Nations will see your righteousness and all kings, your glory.   You will be called by a new name that the Lord's mouth will announce.  You will be a glorious crown in the Lord's hand and a royal diadem in the palm of Your Lord.  You will no longer be called Deserted, and your land will not be called Desolate.  Instead, you will be called My Delight Is In Her, and your land Married.  For the Lord delights in you, and your land will be married.  For as a young man marries a young woman, so your sons will marry you.  And as a groom rejoices over his bride, so your God will rejoice over you. (Isaiah 62: 2-5)

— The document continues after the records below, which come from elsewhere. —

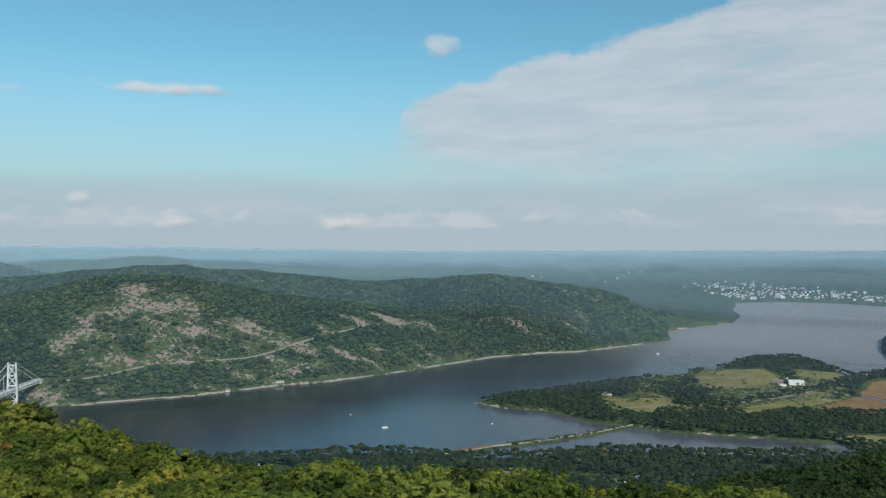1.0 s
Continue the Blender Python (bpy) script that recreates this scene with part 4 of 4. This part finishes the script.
# ---- suspension bridge ----
def suspension_bridge():
    """Steel bridge: the near shore's tower is hidden by the mountain, the far one stands at the water's edge."""
    ob = tagged(new("suspension_bridge"), "pale grey steel suspension bridge across the river", "bridge")
    az = radians(-35.67)
    u, l = Vector((math.sin(az), math.cos(az), 0)), Vector((-math.cos(az), math.sin(az), 0))
    ob.matrix_basis = Matrix.Translation(u * 2150) @ Matrix((l * 0.43 - u * 0.903, -u * 0.43 - l * 0.903, (0, 0, 1))).transposed().to_4x4()
    # local x runs along the deck to the near shore, y across it
    deck, top, half = 57.0, 119.0, 9.0
    for x in (0.0, 497.0):
        tower = part("tower", bmesh.new(), STEEL, ob, "braced steel tower")
        for s in (-1, 1):
            bm = bmesh.new()
            for k in range(2):
                bar(bm, (x - 2.2 + 4.4 * k, s * (half + 3.0), 6), (x - 1.5 + 3.0 * k, s * half, top), 1.8, 2.4)
            for i in range(17):
                z0, z1 = 8 + i * 6.2, 8 + (i + 1) * 6.2
                y0, y1 = s * (half + 3.0 * (1 - z0 / top)), s * (half + 3.0 * (1 - z1 / top))
                bar(bm, (x - 2.0, y0, z0), (x + 2.0, y1, z1), 0.7)
                bar(bm, (x + 2.0, y0, z0), (x - 2.0, y1, z1), 0.7)
            part("leg", bm, STEEL, tower)
            bm = bmesh.new()
            box(bm, x - 6, s * (half + 3) - 5, -6, x + 6, s * (half + 3) + 5, 6.5)
            part("pier", bm, CONCRETE, tower, "grey concrete pier")
        for z0, z1 in ((8, 30), (30, 50), (66, 90), (90, 114)):
            bm = bmesh.new()
            y0, y1 = half + 3.0 * (1 - z0 / top), half + 3.0 * (1 - z1 / top)
            bar(bm, (x, -y0, z0), (x, y1, z1), 1.5, 2.0)
            bar(bm, (x, y0, z0), (x, -y1, z1), 1.5, 2.0)
            part("cross_brace", bm, STEEL, tower)
        for z0 in (30, 50, 66, 90, 115):
            bm = bmesh.new()
            yy = half + 3.0 * (1 - z0 / top)
            bar(bm, (x, -yy, z0), (x, yy, z0), 2.2, 3.0)
            part("cross_beam", bm, STEEL, tower)
        for s in (-1, 1):
            bm = bmesh.new()
            box(bm, x - 2.4, s * half - 1.6, top, x + 2.4, s * half + 1.6, top + 2.5)
            part("saddle", bm, STEEL, tower)
    # deck with its stiffening trusses
    bm = bmesh.new()
    box(bm, -138, -7.2, deck - 1.0, 600, 7.2, deck + 0.4)
    part("deck", bm, STEEL, ob, "pale concrete roadway")
    for s in (-1, 1):
        bm = bmesh.new()
        y = s * 7.6
        for z in (deck - 5.5, deck + 3.0):
            box(bm, -138, y - 0.5, z - 0.5, 600, y + 0.5, z + 0.5)
        n = 74
        for i in range(n):
            x0, x1 = -138 + i * 738 / n, -138 + (i + 1) * 738 / n
            bar(bm, (x0, y, deck - 5.5), (x0, y, deck + 3.0), 0.5)
            bar(bm, (x0, y, deck - 5.5 if i % 2 else deck + 3.0), (x1, y, deck + 3.0 if i % 2 else deck - 5.5), 0.5)
        part("truss", bm, STEEL, ob)
    # cables and hangers
    def cable_z(x):
        return deck + 4.5 + (top + 1.5 - deck - 4.5) * ((x - 248.5) / 248.5) ** 2

    for s in (-1, 1):
        bm = bmesh.new()
        tube(bm, [(-126, s * half, deck + 5), (0, s * half, top + 1.5)] + [(x, s * half, cable_z(x)) for x in range(20, 497, 20)] + [(497, s * half, top + 1.5), (600, s * half, deck + 6)], 0.75)
        part("cable", bm, STEEL, ob)
        for x in range(20, 497, 20):
            bm = bmesh.new()
            tube(bm, [(x, s * half, deck + 1), (x, s * half, cable_z(x))], 0.16, 4)
            part("hanger", bm, STEEL, ob)
    for x0, x1 in ((-146, -132), (596, 620)):
        bm = bmesh.new()
        box(bm, x0, -10, deck - 40, x1, 10, deck + 2)
        part("anchorage", bm, CONCRETE, ob, "concrete anchorage in the hillside")
    return ob


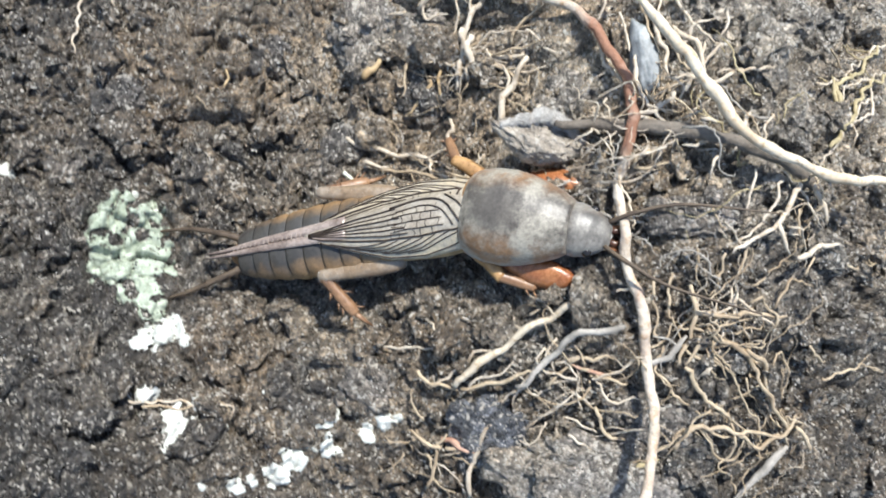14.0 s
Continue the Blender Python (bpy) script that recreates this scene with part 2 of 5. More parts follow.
def body_material(name, back, flank, shine, blotch=None, width=0.0032, spot=None, down=0.25):
    """Insect skin: a dark back that gives way to a warm flank, by the distance from the body's middle line."""
    m, nt, bs = nodes_of(name)
    src = nt.nodes.new("ShaderNodeTexCoord").outputs["Object"]
    sep = nt.nodes.new("ShaderNodeSeparateXYZ")
    nt.links.new(src, sep.inputs[0])
    ab = nt.nodes.new("ShaderNodeMath")
    ab.operation = "ABSOLUTE"
    nt.links.new(sep.outputs[1], ab.inputs[0])
    wob = tex_noise(nt, 420, 4, 0.6, src)
    ad = nt.nodes.new("ShaderNodeMath")
    ad.operation = "MULTIPLY_ADD"
    nt.links.new(wob.outputs[0], ad.inputs[0])
    ad.inputs[1].default_value = width * 0.5
    nt.links.new(ab.outputs[0], ad.inputs[2])
    dv = nt.nodes.new("ShaderNodeMath")
    dv.operation = "DIVIDE"
    nt.links.new(ad.outputs[0], dv.inputs[0])
    dv.inputs[1].default_value = width * 1.6
    col = ramp(nt, dv.outputs[0], [(0.42, back), (0.75, flank)]).outputs[0]
    if blotch:
        bl = ramp(nt, tex_noise(nt, 260, 6, 0.72, src).outputs[0], [(0.42, 0.0), (0.58, 1.0)])
        pale = bl.outputs[0]
        if spot:
            gap = nt.nodes.new("ShaderNodeVectorMath")
            gap.operation = "DISTANCE"
            nt.links.new(src, gap.inputs[0])
            gap.inputs[1].default_value = spot
            away = ramp(nt, maths(nt, "ADD", maths(nt, "MULTIPLY", gap.outputs["Value"], 180.0), maths(nt, "MULTIPLY", wob.outputs[0], 0.5)), [(0.5, 0.1), (0.95, 1.0)])
            pale = maths(nt, "MULTIPLY", pale, away.outputs[0])
        col = mix(nt, pale, col, blotch)
    fine = tex_noise(nt, 2600, 4, 0.7, src)
    g = ramp(nt, fine.outputs[0], [(0.3, 0.7), (0.7, 1.25)])
    col = mix(nt, 1.0, col, g.outputs[0], "MULTIPLY")
    nt.links.new(col, bs.inputs["Base Color"])
    bs.inputs["Roughness"].default_value = shine
    bs.inputs["Sheen Weight"].default_value = down
    bs.inputs["Sheen Roughness"].default_value = 0.4
    bump(nt, bs, fine.outputs[0], 0.4, 0.00006)
    return m


PRONOTUM = body_material("pronotum_velvet", (0.06, 0.051, 0.042), (0.25, 0.135, 0.06), 0.42, (0.27, 0.247, 0.2), 0.0048, (0.003, 0.0, 0.0085))
HEAD = body_material("head_velvet", (0.08, 0.074, 0.066), (0.15, 0.11, 0.075), 0.4, (0.2, 0.185, 0.16), 0.003)
ABDOMEN = body_material("abdomen_skin", (0.046, 0.042, 0.037), (0.36, 0.21, 0.085), 0.43, None, 0.0054, None, 0.0)
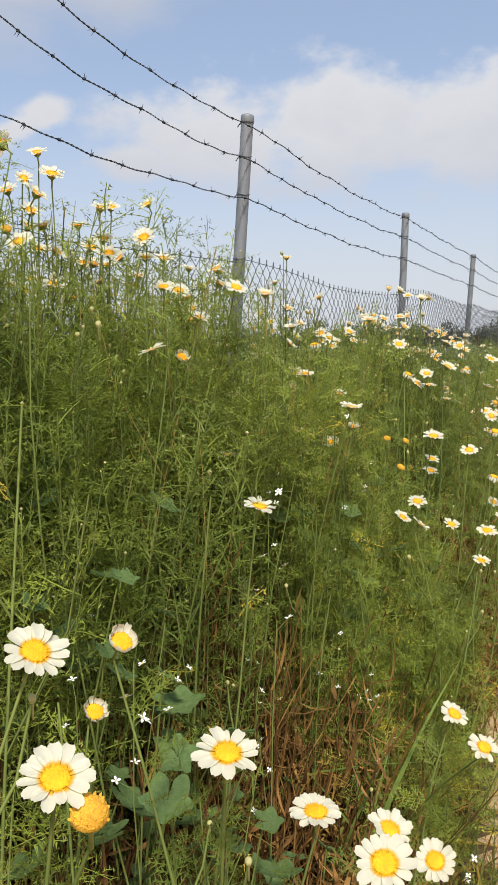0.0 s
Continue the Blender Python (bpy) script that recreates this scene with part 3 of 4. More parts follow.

The picture is obvious, then, of a God who sees one His very soul loves in trouble and crying out for rescue.  He cannot help but stand up, reach down,and, in fire-breathing anger, take care of business.  You are His beloved and He is yours.  What touches you touches the apple of His eye.  We are one with Him, as Jesus said, so He is feeling with us in our pain or troubles.

I am watching my beloved father-in-law drawing his last breaths today.  At 97, he has grown weak from so many days on this earth.  His Father is calling His beloved home.  Soon Dad will conquer the one last enemy of his life - death.  He will be rescued from this battle. Beside Dad in his bed is his Savior, laboring with him to breathe, walking with him through the valley shadow of death to bring this sweet man into a fulness of life he has never known.  For even if the rescue for us is death, it is sweet victory because our Lord awaits us there to consummate our love, and so shall we ever be with the Lord.